The main markets for ultralightweight aggregates (perlite, vermiculite and pumice) are in construction, insulation and horticulture. These industries take advantage of their low density, good insulation, inertness and fire resistance. Total consumption of ultralightweight aggregates was estimated at almost 14.5Mt in 2009, split between perlite (3.5Mt), vermiculite (0.6Mt) and pumice (10.3Mt). Growth in consumption of perlite and vermiculite has been dominated by Asia over the last five years, as construction levels in the more mature economies of Europe and North America have fallen. Pumice consumption is more heavily influenced by local availability; Europe and the Middle East account for more than 50% of demand.
China, Greece, Turkey and the USA together accounted for 80% of world perlite output in 2009. S&B Industrial Minerals is the largest producing company, with operations in Europe and China; World Minerals in the USA and IPM Iperlit in Turkey are also major producers. Production in China comprises many small producers. Vermiculite production is concentrated in South Africa (41% of world output in 2009), the USA (21%) and China (21%). Palabora Mining Company in South Africa is the largest vermiculite supplier worldwide. W.R. Grace and Virginia Vermiculite in the USA and Xinjian Yuli Xinlong in China are also major producers. Production of pumice is concentrated in Turkey, Germany, Greece, Chile and the USA.
Prices for expanded perlite vary from US$200-560/t and are driven mainly by the costs of expanding the mineral.
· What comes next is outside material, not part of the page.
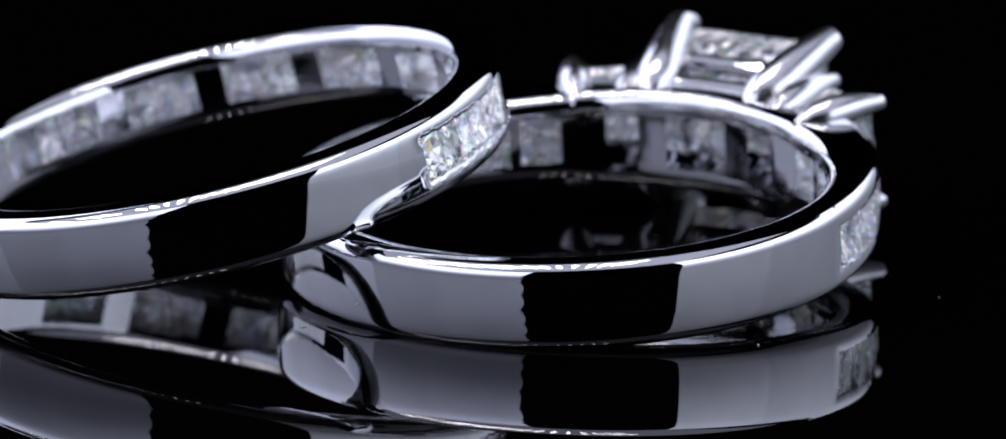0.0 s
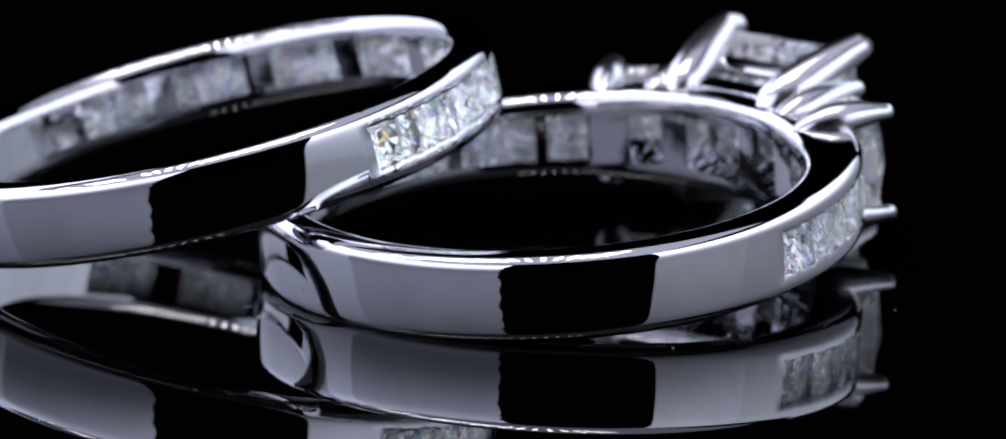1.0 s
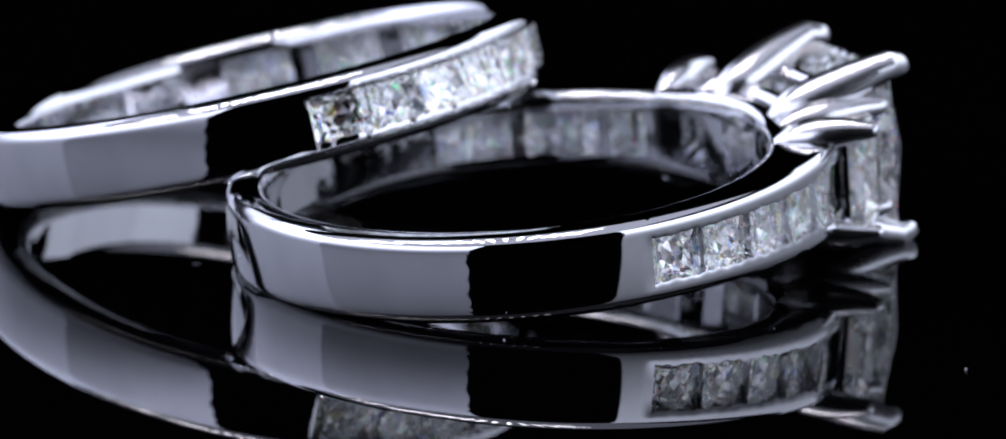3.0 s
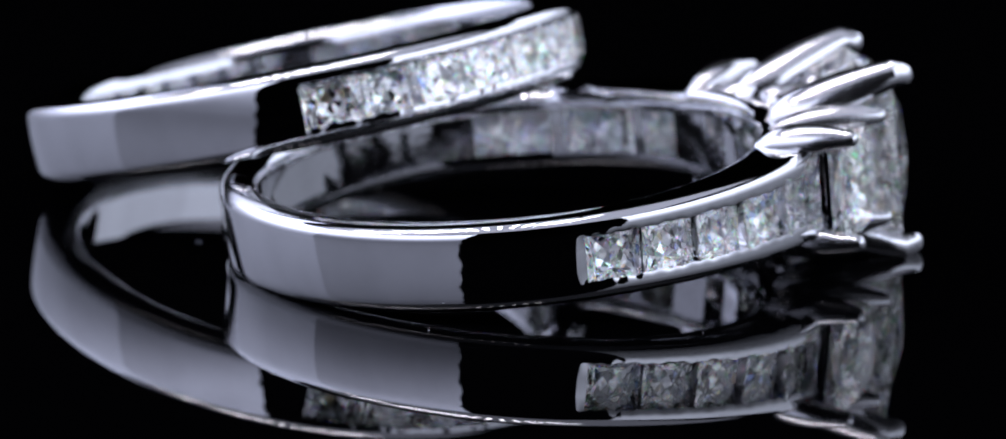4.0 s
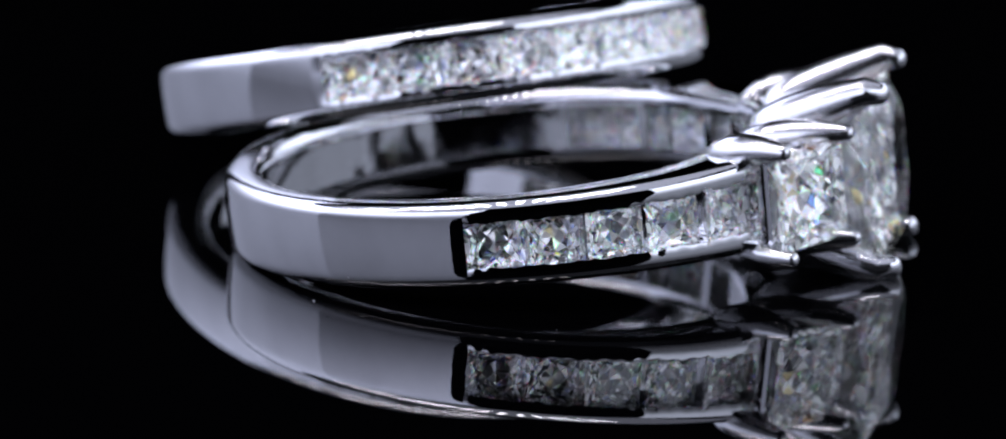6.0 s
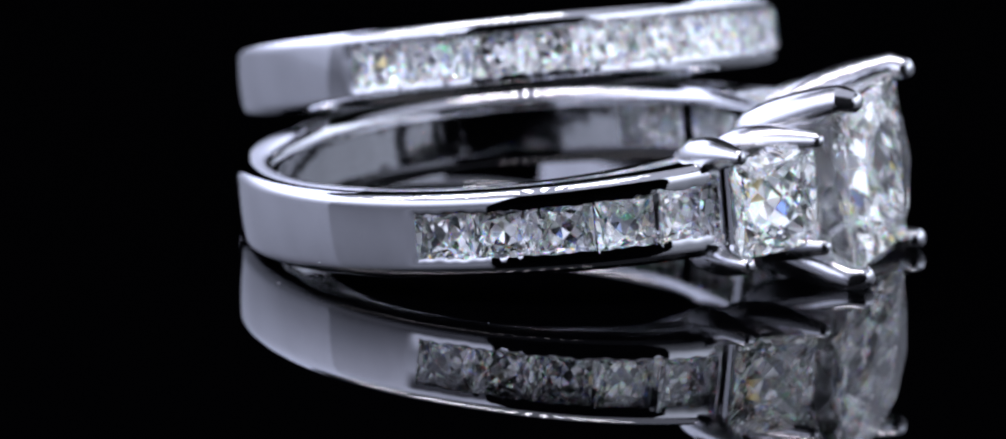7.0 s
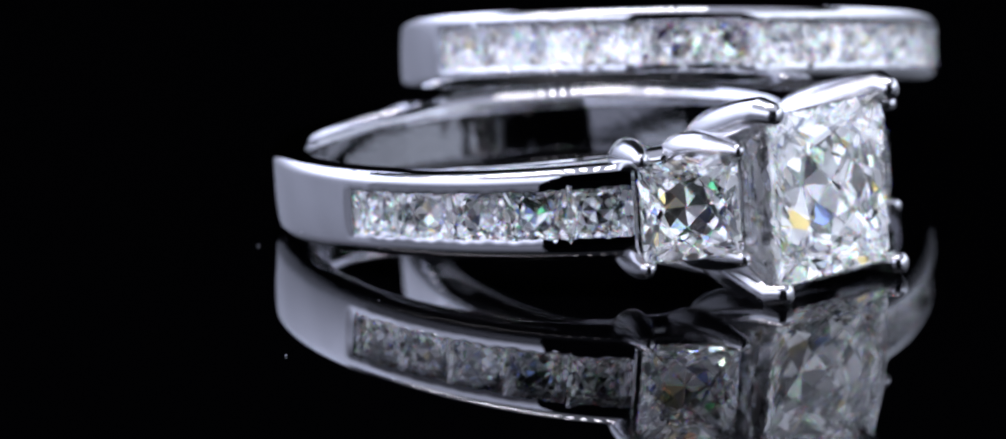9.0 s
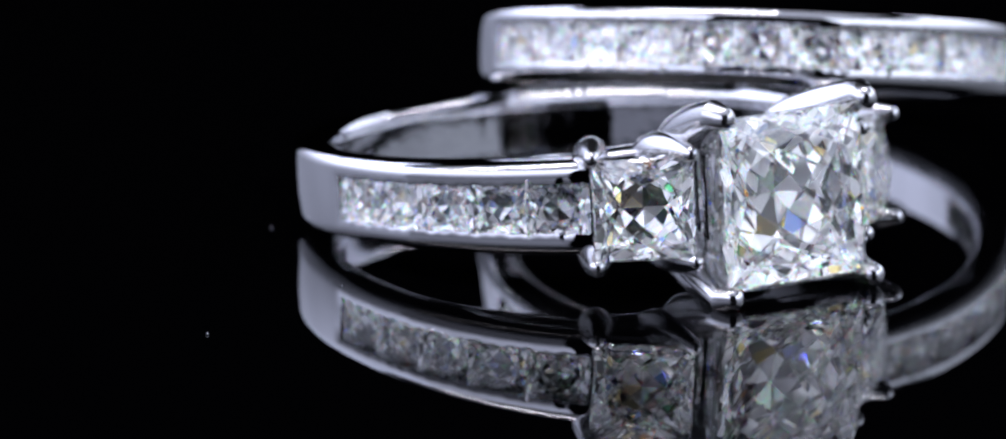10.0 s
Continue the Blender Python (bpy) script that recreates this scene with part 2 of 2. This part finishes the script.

Pumice prices were US$40/t FOB Turkey in 2009 but are probably much lower in domestic markets. The price of unexpanded vermiculite concentrate has almost doubled since 2008, reaching US$400-850/t FOB Antwerp in mid-2011. Prices for coarse grade material, which is in short supply due to declining output from Palabora in South Africa, have risen most sharply. However, vermiculite supply from new producers could offset future declines, thereby limiting further price rises in the medium- to long- term.